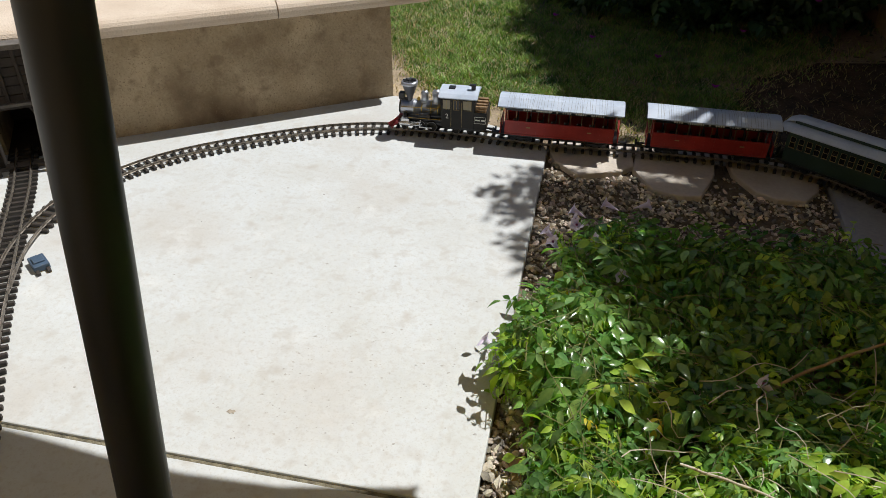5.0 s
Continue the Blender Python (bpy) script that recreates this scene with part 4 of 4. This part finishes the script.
# shoots over the bed and the mound
count = 0
while count < 860:
    x, y = pr.uniform(-0.03, 1.44), pr.uniform(-1.4, 0.98)
    h, e = cover(x, y)
    if h < 0.03 or pr.random() > 0.25 + e or noise.noise((x * 8, y * 8, 11)) < pr.uniform(-0.55, 0.0) and y < 0.3:
        continue
    young = pr.random() < 0.16 or (pr.random() < 0.65 and 0.5 < x < 1.05 and -0.75 < y < 0.05)
    z = h * pr.uniform(0.35, 1.0)
    grow((x, y, z), pr.uniform(0, 6.283), pr.uniform(0.16, 0.36), pr.uniform(0.2, 1.2), young)
    count += 1
# low shoots along the western edge
for k in range(90):
    x, y = pr.uniform(0.17, 0.36), pr.uniform(-0.95, 0.15)
    grow((x, y, max(0.02, cover(x, y)[0] * pr.uniform(0.4, 1))), pr.uniform(0, 6.283), pr.uniform(0.12, 0.25), pr.uniform(0.4, 1.2), pr.random() < 0.45)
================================
[GIVEN TASK] Restate the whole of the material word for word without the pictures.

[FULL ANSWER]
5.0 s
Continue the Blender Python (bpy) script that recreates this scene with part 4 of 4. This part finishes the script.
# shoots over the bed and the mound
count = 0
while count < 860:
    x, y = pr.uniform(-0.03, 1.44), pr.uniform(-1.4, 0.98)
    h, e = cover(x, y)
    if h < 0.03 or pr.random() > 0.25 + e or noise.noise((x * 8, y * 8, 11)) < pr.uniform(-0.55, 0.0) and y < 0.3:
        continue
    young = pr.random() < 0.16 or (pr.random() < 0.65 and 0.5 < x < 1.05 and -0.75 < y < 0.05)
    z = h * pr.uniform(0.35, 1.0)
    grow((x, y, z), pr.uniform(0, 6.283), pr.uniform(0.16, 0.36), pr.uniform(0.2, 1.2), young)
    count += 1
# low shoots along the western edge
for k in range(90):
    x, y = pr.uniform(0.17, 0.36), pr.uniform(-0.95, 0.15)
    grow((x, y, max(0.02, cover(x, y)[0] * pr.uniform(0.4, 1))), pr.uniform(0, 6.283), pr.uniform(0.12, 0.25), pr.uniform(0.4, 1.2), pr.random() < 0.45)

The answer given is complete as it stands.